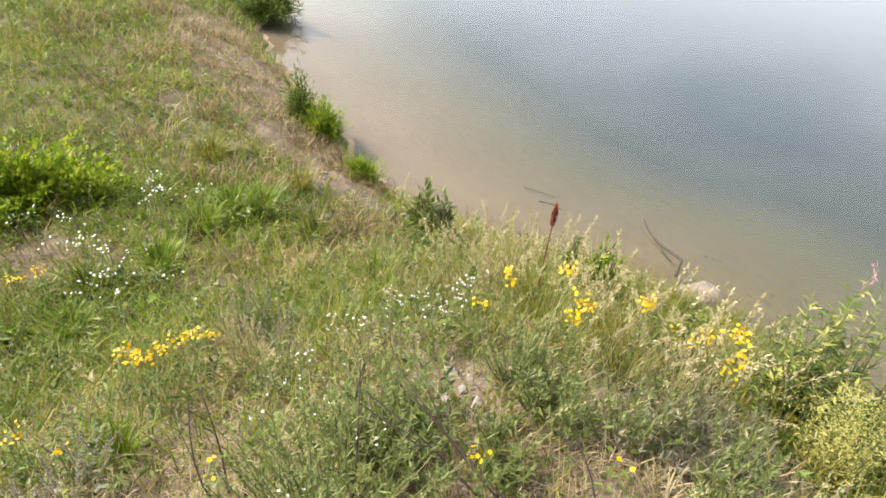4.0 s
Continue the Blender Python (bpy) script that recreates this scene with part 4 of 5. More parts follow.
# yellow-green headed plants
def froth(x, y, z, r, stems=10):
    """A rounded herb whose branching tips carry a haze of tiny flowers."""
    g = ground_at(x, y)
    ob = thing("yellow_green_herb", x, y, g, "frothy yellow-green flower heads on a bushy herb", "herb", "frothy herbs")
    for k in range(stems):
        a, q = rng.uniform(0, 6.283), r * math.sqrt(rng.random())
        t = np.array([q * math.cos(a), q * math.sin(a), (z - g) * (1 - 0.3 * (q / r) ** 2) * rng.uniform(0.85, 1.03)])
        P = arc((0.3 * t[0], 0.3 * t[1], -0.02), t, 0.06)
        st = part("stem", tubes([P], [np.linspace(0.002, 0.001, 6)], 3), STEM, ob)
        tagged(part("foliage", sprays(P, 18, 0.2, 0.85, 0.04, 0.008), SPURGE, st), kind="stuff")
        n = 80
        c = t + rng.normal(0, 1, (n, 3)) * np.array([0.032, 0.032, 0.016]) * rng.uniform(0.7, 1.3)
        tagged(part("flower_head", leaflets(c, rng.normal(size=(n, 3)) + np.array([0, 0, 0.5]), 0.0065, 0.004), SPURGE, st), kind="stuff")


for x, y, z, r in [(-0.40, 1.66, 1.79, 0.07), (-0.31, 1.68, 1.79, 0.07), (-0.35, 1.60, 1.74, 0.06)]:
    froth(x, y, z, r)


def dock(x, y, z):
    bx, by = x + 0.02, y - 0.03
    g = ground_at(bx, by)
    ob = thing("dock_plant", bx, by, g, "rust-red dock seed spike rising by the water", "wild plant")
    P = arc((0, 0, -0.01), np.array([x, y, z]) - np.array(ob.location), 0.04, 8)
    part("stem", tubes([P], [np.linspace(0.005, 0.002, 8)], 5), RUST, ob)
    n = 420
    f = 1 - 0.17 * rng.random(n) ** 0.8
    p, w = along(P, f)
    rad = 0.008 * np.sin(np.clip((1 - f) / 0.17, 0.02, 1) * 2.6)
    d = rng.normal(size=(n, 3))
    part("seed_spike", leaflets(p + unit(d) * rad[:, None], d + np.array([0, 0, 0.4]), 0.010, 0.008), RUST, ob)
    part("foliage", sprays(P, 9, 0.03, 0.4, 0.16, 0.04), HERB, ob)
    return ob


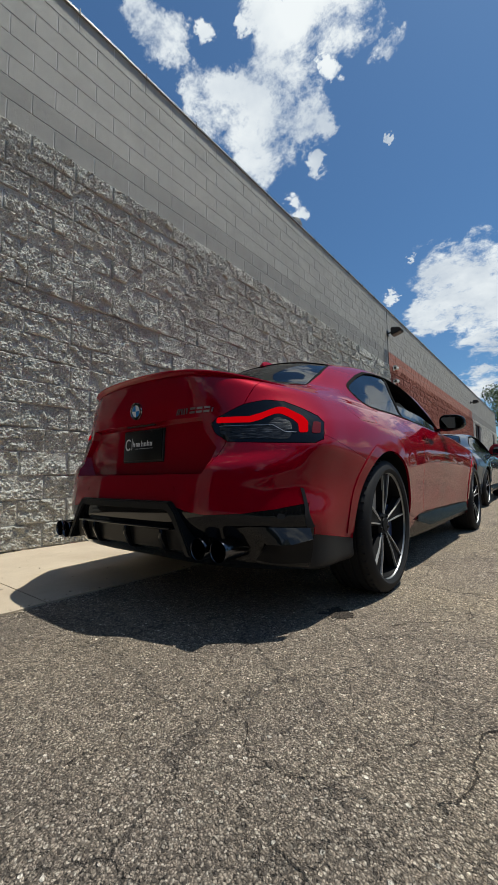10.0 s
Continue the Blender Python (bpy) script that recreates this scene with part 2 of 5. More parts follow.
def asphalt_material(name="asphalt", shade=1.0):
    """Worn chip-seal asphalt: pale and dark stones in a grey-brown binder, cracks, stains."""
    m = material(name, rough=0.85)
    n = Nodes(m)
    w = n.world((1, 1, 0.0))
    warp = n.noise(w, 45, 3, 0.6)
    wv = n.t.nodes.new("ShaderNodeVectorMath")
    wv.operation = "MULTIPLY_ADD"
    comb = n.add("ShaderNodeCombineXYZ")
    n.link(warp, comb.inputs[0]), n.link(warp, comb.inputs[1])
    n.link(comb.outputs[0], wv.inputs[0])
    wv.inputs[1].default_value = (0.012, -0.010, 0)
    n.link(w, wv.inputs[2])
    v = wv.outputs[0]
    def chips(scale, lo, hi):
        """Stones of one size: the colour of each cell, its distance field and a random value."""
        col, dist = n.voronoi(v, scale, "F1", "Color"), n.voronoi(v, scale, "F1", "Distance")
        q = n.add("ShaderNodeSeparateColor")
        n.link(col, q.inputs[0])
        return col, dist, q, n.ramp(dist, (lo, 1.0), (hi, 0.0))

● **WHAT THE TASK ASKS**
Return each line from the material above exactly, but not the pictures.

● **OUTPUT BELOW**
4.0 s
Continue the Blender Python (bpy) script that recreates this scene with part 4 of 5. More parts follow.
# yellow-green headed plants
def froth(x, y, z, r, stems=10):
    """A rounded herb whose branching tips carry a haze of tiny flowers."""
    g = ground_at(x, y)
    ob = thing("yellow_green_herb", x, y, g, "frothy yellow-green flower heads on a bushy herb", "herb", "frothy herbs")
    for k in range(stems):
        a, q = rng.uniform(0, 6.283), r * math.sqrt(rng.random())
        t = np.array([q * math.cos(a), q * math.sin(a), (z - g) * (1 - 0.3 * (q / r) ** 2) * rng.uniform(0.85, 1.03)])
        P = arc((0.3 * t[0], 0.3 * t[1], -0.02), t, 0.06)
        st = part("stem", tubes([P], [np.linspace(0.002, 0.001, 6)], 3), STEM, ob)
        tagged(part("foliage", sprays(P, 18, 0.2, 0.85, 0.04, 0.008), SPURGE, st), kind="stuff")
        n = 80
        c = t + rng.normal(0, 1, (n, 3)) * np.array([0.032, 0.032, 0.016]) * rng.uniform(0.7, 1.3)
        tagged(part("flower_head", leaflets(c, rng.normal(size=(n, 3)) + np.array([0, 0, 0.5]), 0.0065, 0.004), SPURGE, st), kind="stuff")


for x, y, z, r in [(-0.40, 1.66, 1.79, 0.07), (-0.31, 1.68, 1.79, 0.07), (-0.35, 1.60, 1.74, 0.06)]:
    froth(x, y, z, r)


def dock(x, y, z):
    bx, by = x + 0.02, y - 0.03
    g = ground_at(bx, by)
    ob = thing("dock_plant", bx, by, g, "rust-red dock seed spike rising by the water", "wild plant")
    P = arc((0, 0, -0.01), np.array([x, y, z]) - np.array(ob.location), 0.04, 8)
    part("stem", tubes([P], [np.linspace(0.005, 0.002, 8)], 5), RUST, ob)
    n = 420
    f = 1 - 0.17 * rng.random(n) ** 0.8
    p, w = along(P, f)
    rad = 0.008 * np.sin(np.clip((1 - f) / 0.17, 0.02, 1) * 2.6)
    d = rng.normal(size=(n, 3))
    part("seed_spike", leaflets(p + unit(d) * rad[:, None], d + np.array([0, 0, 0.4]), 0.010, 0.008), RUST, ob)
    part("foliage", sprays(P, 9, 0.03, 0.4, 0.16, 0.04), HERB, ob)
    return ob


10.0 s
Continue the Blender Python (bpy) script that recreates this scene with part 2 of 5. More parts follow.
def asphalt_material(name="asphalt", shade=1.0):
    """Worn chip-seal asphalt: pale and dark stones in a grey-brown binder, cracks, stains."""
    m = material(name, rough=0.85)
    n = Nodes(m)
    w = n.world((1, 1, 0.0))
    warp = n.noise(w, 45, 3, 0.6)
    wv = n.t.nodes.new("ShaderNodeVectorMath")
    wv.operation = "MULTIPLY_ADD"
    comb = n.add("ShaderNodeCombineXYZ")
    n.link(warp, comb.inputs[0]), n.link(warp, comb.inputs[1])
    n.link(comb.outputs[0], wv.inputs[0])
    wv.inputs[1].default_value = (0.012, -0.010, 0)
    n.link(w, wv.inputs[2])
    v = wv.outputs[0]
    def chips(scale, lo, hi):
        """Stones of one size: the colour of each cell, its distance field and a random value."""
        col, dist = n.voronoi(v, scale, "F1", "Color"), n.voronoi(v, scale, "F1", "Distance")
        q = n.add("ShaderNodeSeparateColor")
        n.link(col, q.inputs[0])
        return col, dist, q, n.ramp(dist, (lo, 1.0), (hi, 0.0))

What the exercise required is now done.